» GIVEN TASK
Please transcribe the data below exactly. Leave the pictures out.

» RAW DATA
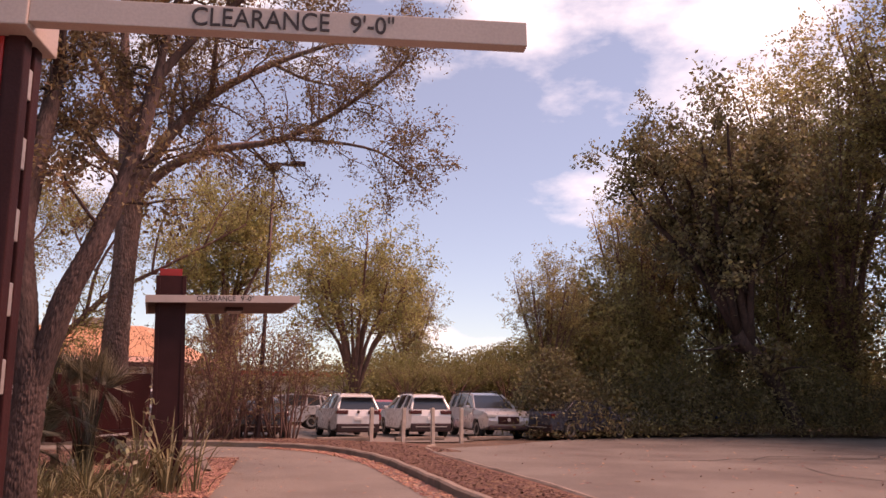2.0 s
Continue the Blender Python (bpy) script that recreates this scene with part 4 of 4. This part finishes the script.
def car(label, paint, m, sedan=False):
    ob = thing("car", label, "car", m, "parked cars")
    r = 0.40
    if sedan:
        deck = [(2.36, 0.42), (2.38, 0.60), (2.30, 0.74), (2.05, 0.86), (1.0, 1.00), (-1.65, 1.02), (-2.25, 1.00), (-2.36, 0.86), (-2.38, 0.55), (-2.30, 0.36)]
        cabin = [(1.05, 0.98), (0.65, 1.20), (0.22, 1.385), (-0.3, 1.425), (-0.8, 1.40), (-1.2, 1.27), (-1.72, 1.00)]
        top = [(0.24, 1.38), (-0.25, 1.43), (-0.75, 1.415), (-1.02, 1.34)]
        pillars = [((1.05, 0.99), (0.24, 1.40)), ((-0.28, 1.0), (-0.30, 1.42)), ((-1.70, 1.0), (-0.98, 1.36))]
        lamp_z, wheel_x = 0.80, (-1.42, 1.45)
    else:
        deck = [(2.28, 0.45), (2.32, 0.66), (2.27, 0.88), (2.05, 1.00), (0.98, 1.09), (-2.08, 1.12), (-2.26, 1.06), (-2.33, 0.85), (-2.33, 0.55), (-2.24, 0.40)]
        cabin = [(1.02, 1.06), (0.62, 1.32), (0.22, 1.56), (-0.25, 1.64), (-1.0, 1.65), (-1.7, 1.60), (-1.95, 1.50), (-2.20, 1.08)]
        top = [(0.20, 1.575), (-0.25, 1.665), (-1.0, 1.675), (-1.72, 1.63), (-2.12, 1.55)]
        pillars = [((1.02, 1.07), (0.20, 1.59)), ((-0.12, 1.08), (-0.18, 1.65)), ((-1.12, 1.08), (-1.16, 1.66)), ((-2.20, 1.09), (-1.90, 1.57)), ((-1.85, 1.09), (-1.78, 1.62))]
        lamp_z, wheel_x = 0.93, (-1.40, 1.40)
    under = arch(wheel_x[0], r, 1) + arch(wheel_x[1], r, 1)
    part("body", shell(deck + under), paint, ob, "", False)
    part("window_band", shell(cabin, 0.015), GLASS_DARK, ob, "tinted glass of the cabin", False)
    bm = bmesh.new()
    rows = [[bm.verts.new((x, f * (half_width(z) + 0.004), z - (0.035 if abs(f) == 1 else 0))) for x, z in top] for f in (-1, -0.88, 0.88, 1)]
    for a, b in zip(rows, rows[1:]):
        for i in range(len(top) - 1):
            bm.faces.new((a[i], a[i + 1], b[i + 1], b[i]))
    bmesh.ops.recalc_face_normals(bm, faces=bm.faces)
    part("roof", bm, paint, ob, "", False).modifiers.new("thick", "SOLIDIFY").thickness = 0.03
    for s in (1, -1):
        for (x0, z0), (x1, z1) in pillars:
            part("pillar", one_tube([(x0, s * (half_width(z0) * plan_taper(x0) - 0.03), z0), (x1, s * (half_width(z1) * plan_taper(x1) - 0.03), z1)], [0.055, 0.04], 6), paint, ob)
        part("tail_lamp", one_box(-2.345, s * 0.38, lamp_z - 0.01, -2.05, s * 0.82, lamp_z + 0.13, 0.025), LAMP_RED, ob)
        part("head_lamp", one_box(1.98, s * 0.50, lamp_z - 0.16, 2.315, s * 0.84, lamp_z - 0.03, 0.03), METAL_GREY, ob)
        part("mirror", one_box(0.62, s * 0.92, 1.07, 0.78, s * 1.08, 1.19, 0.035), paint, ob)
        part("sill", one_box(-0.98, s * 0.86, 0.28, 0.98, s * 0.915, 0.40, 0.02), METAL_DARK, ob, "dark plastic sill")
        for x in (-0.05, -1.05):
            part("door_handle", one_box(x - 0.12, s * 0.915, 0.92, x + 0.06, s * 0.94, 0.95, 0.008), paint, ob)
        if not sedan:
            part("roof_rail", one_tube([(-1.75, s * 0.57, 1.64), (-1.6, s * 0.57, 1.71), (-0.3, s * 0.57, 1.73), (-0.1, s * 0.57, 1.67)], 0.02, 6), METAL_DARK, ob)
    part("rear_bumper", one_box(-2.385, -0.80, 0.27, -2.0, 0.80, 0.58, 0.05), METAL_DARK, ob, "dark plastic bumper")
    part("bumper_strip", one_box(-2.40, -0.62, 0.44, -2.37, 0.62, 0.475, 0.008), METAL_GREY, ob, "pale trim strip")
    part("badge", one_tube([(-2.30, 0, lamp_z + 0.07), (-2.345, 0, lamp_z + 0.07)], 0.05, 12), METAL_DARK, ob)
    part("front_bumper", one_box(2.15, -0.78, 0.33, 2.36, 0.78, 0.50, 0.05), METAL_DARK, ob, "dark plastic bumper")
    part("grille", one_box(2.26, -0.42, 0.56, 2.345, 0.42, 0.82, 0.03), BLACK, ob)
    part("badge", one_tube([(2.34, 0, 0.70), (2.352, 0, 0.70)], 0.07, 12), METAL_GREY, ob)
    part("plate_bar", one_box(-2.365, -0.16, 0.70, -2.31, 0.16, 0.80, 0.005), WHITE_PAINT, ob)
    for x in wheel_x:
        for s in (1, -1):
            wh = part("wheel", one_tube([(x, s * 0.66, 0.345), (x, s * 0.69, 0.345), (x, s * 0.87, 0.345), (x, s * 0.90, 0.345)], [0.31, 0.345, 0.345, 0.30], 22), TYRE, ob, "", True)
            part("rim", one_tube([(x, s * 0.87, 0.345), (x, s * 0.905, 0.345), (x, s * 0.89, 0.345)], [0.235, 0.235, 0.06], 16), RIM, wh)
    return ob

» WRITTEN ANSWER
2.0 s
Continue the Blender Python (bpy) script that recreates this scene with part 4 of 4. This part finishes the script.
def car(label, paint, m, sedan=False):
    ob = thing("car", label, "car", m, "parked cars")
    r = 0.40
    if sedan:
        deck = [(2.36, 0.42), (2.38, 0.60), (2.30, 0.74), (2.05, 0.86), (1.0, 1.00), (-1.65, 1.02), (-2.25, 1.00), (-2.36, 0.86), (-2.38, 0.55), (-2.30, 0.36)]
        cabin = [(1.05, 0.98), (0.65, 1.20), (0.22, 1.385), (-0.3, 1.425), (-0.8, 1.40), (-1.2, 1.27), (-1.72, 1.00)]
        top = [(0.24, 1.38), (-0.25, 1.43), (-0.75, 1.415), (-1.02, 1.34)]
        pillars = [((1.05, 0.99), (0.24, 1.40)), ((-0.28, 1.0), (-0.30, 1.42)), ((-1.70, 1.0), (-0.98, 1.36))]
        lamp_z, wheel_x = 0.80, (-1.42, 1.45)
    else:
        deck = [(2.28, 0.45), (2.32, 0.66), (2.27, 0.88), (2.05, 1.00), (0.98, 1.09), (-2.08, 1.12), (-2.26, 1.06), (-2.33, 0.85), (-2.33, 0.55), (-2.24, 0.40)]
        cabin = [(1.02, 1.06), (0.62, 1.32), (0.22, 1.56), (-0.25, 1.64), (-1.0, 1.65), (-1.7, 1.60), (-1.95, 1.50), (-2.20, 1.08)]
        top = [(0.20, 1.575), (-0.25, 1.665), (-1.0, 1.675), (-1.72, 1.63), (-2.12, 1.55)]
        pillars = [((1.02, 1.07), (0.20, 1.59)), ((-0.12, 1.08), (-0.18, 1.65)), ((-1.12, 1.08), (-1.16, 1.66)), ((-2.20, 1.09), (-1.90, 1.57)), ((-1.85, 1.09), (-1.78, 1.62))]
        lamp_z, wheel_x = 0.93, (-1.40, 1.40)
    under = arch(wheel_x[0], r, 1) + arch(wheel_x[1], r, 1)
    part("body", shell(deck + under), paint, ob, "", False)
    part("window_band", shell(cabin, 0.015), GLASS_DARK, ob, "tinted glass of the cabin", False)
    bm = bmesh.new()
    rows = [[bm.verts.new((x, f * (half_width(z) + 0.004), z - (0.035 if abs(f) == 1 else 0))) for x, z in top] for f in (-1, -0.88, 0.88, 1)]
    for a, b in zip(rows, rows[1:]):
        for i in range(len(top) - 1):
            bm.faces.new((a[i], a[i + 1], b[i + 1], b[i]))
    bmesh.ops.recalc_face_normals(bm, faces=bm.faces)
    part("roof", bm, paint, ob, "", False).modifiers.new("thick", "SOLIDIFY").thickness = 0.03
    for s in (1, -1):
        for (x0, z0), (x1, z1) in pillars:
            part("pillar", one_tube([(x0, s * (half_width(z0) * plan_taper(x0) - 0.03), z0), (x1, s * (half_width(z1) * plan_taper(x1) - 0.03), z1)], [0.055, 0.04], 6), paint, ob)
        part("tail_lamp", one_box(-2.345, s * 0.38, lamp_z - 0.01, -2.05, s * 0.82, lamp_z + 0.13, 0.025), LAMP_RED, ob)
        part("head_lamp", one_box(1.98, s * 0.50, lamp_z - 0.16, 2.315, s * 0.84, lamp_z - 0.03, 0.03), METAL_GREY, ob)
        part("mirror", one_box(0.62, s * 0.92, 1.07, 0.78, s * 1.08, 1.19, 0.035), paint, ob)
        part("sill", one_box(-0.98, s * 0.86, 0.28, 0.98, s * 0.915, 0.40, 0.02), METAL_DARK, ob, "dark plastic sill")
        for x in (-0.05, -1.05):
            part("door_handle", one_box(x - 0.12, s * 0.915, 0.92, x + 0.06, s * 0.94, 0.95, 0.008), paint, ob)
        if not sedan:
            part("roof_rail", one_tube([(-1.75, s * 0.57, 1.64), (-1.6, s * 0.57, 1.71), (-0.3, s * 0.57, 1.73), (-0.1, s * 0.57, 1.67)], 0.02, 6), METAL_DARK, ob)
    part("rear_bumper", one_box(-2.385, -0.80, 0.27, -2.0, 0.80, 0.58, 0.05), METAL_DARK, ob, "dark plastic bumper")
    part("bumper_strip", one_box(-2.40, -0.62, 0.44, -2.37, 0.62, 0.475, 0.008), METAL_GREY, ob, "pale trim strip")
    part("badge", one_tube([(-2.30, 0, lamp_z + 0.07), (-2.345, 0, lamp_z + 0.07)], 0.05, 12), METAL_DARK, ob)
    part("front_bumper", one_box(2.15, -0.78, 0.33, 2.36, 0.78, 0.50, 0.05), METAL_DARK, ob, "dark plastic bumper")
    part("grille", one_box(2.26, -0.42, 0.56, 2.345, 0.42, 0.82, 0.03), BLACK, ob)
    part("badge", one_tube([(2.34, 0, 0.70), (2.352, 0, 0.70)], 0.07, 12), METAL_GREY, ob)
    part("plate_bar", one_box(-2.365, -0.16, 0.70, -2.31, 0.16, 0.80, 0.005), WHITE_PAINT, ob)
    for x in wheel_x:
        for s in (1, -1):
            wh = part("wheel", one_tube([(x, s * 0.66, 0.345), (x, s * 0.69, 0.345), (x, s * 0.87, 0.345), (x, s * 0.90, 0.345)], [0.31, 0.345, 0.345, 0.30], 22), TYRE, ob, "", True)
            part("rim", one_tube([(x, s * 0.87, 0.345), (x, s * 0.905, 0.345), (x, s * 0.89, 0.345)], [0.235, 0.235, 0.06], 16), RIM, wh)
    return ob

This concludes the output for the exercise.